## Instruction:
Report all lines holding "follow".

━━━━━ Data

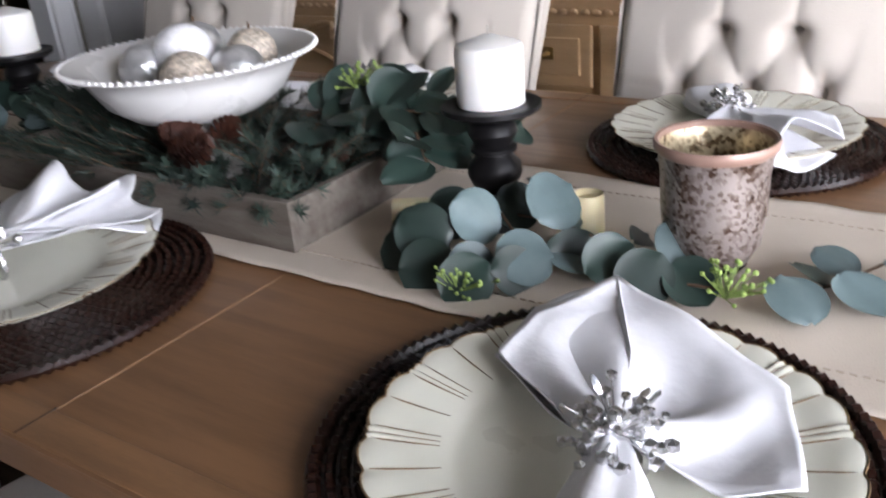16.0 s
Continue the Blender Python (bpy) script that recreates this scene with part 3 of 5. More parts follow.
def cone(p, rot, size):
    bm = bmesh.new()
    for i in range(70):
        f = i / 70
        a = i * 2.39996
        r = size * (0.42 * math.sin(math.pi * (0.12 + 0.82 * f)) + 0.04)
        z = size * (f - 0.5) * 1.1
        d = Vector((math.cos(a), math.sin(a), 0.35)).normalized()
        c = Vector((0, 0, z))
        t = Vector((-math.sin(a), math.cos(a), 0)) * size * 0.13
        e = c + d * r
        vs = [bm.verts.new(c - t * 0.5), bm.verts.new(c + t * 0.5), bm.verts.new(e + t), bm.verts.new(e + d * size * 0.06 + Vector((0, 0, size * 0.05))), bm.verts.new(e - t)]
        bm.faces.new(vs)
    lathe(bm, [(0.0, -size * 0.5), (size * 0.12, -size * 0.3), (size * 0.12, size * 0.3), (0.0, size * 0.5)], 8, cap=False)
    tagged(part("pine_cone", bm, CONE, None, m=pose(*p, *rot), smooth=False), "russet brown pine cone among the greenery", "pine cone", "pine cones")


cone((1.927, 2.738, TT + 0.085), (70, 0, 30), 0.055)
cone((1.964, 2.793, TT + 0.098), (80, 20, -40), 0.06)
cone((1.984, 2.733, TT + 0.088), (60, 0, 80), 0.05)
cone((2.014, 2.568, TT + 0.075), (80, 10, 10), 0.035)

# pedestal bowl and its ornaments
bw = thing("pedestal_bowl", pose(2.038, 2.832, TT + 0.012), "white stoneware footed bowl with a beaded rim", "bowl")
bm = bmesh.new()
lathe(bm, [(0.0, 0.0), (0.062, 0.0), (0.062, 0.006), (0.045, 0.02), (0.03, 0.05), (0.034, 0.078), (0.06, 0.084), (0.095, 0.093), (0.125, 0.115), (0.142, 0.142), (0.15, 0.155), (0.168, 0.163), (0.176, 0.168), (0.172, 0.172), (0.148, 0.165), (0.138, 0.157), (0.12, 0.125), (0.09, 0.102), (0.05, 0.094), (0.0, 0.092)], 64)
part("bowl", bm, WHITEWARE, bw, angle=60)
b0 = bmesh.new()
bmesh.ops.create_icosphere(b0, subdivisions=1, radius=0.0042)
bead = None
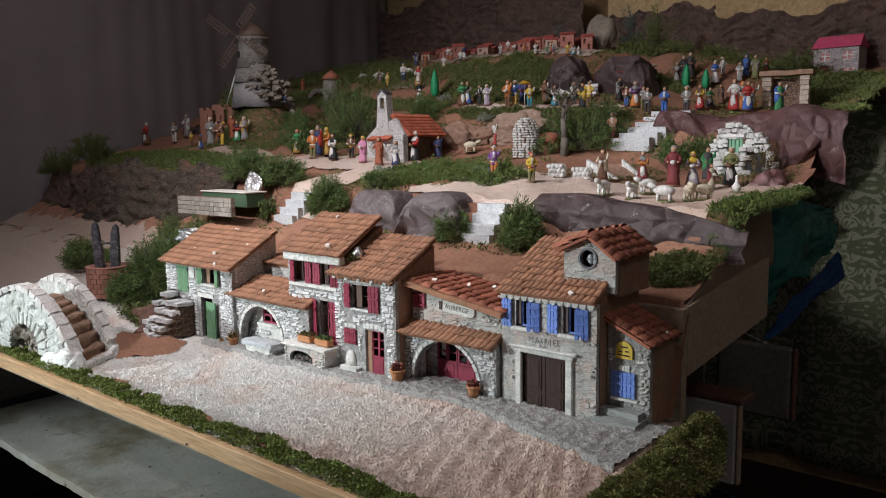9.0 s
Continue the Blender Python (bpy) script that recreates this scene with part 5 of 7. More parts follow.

━━━━━━━━━━

## Expected answer:
Continue the Blender Python (bpy) script that recreates this scene with part 3 of 5. More parts follow.
Continue the Blender Python (bpy) script that recreates this scene with part 5 of 7. More parts follow.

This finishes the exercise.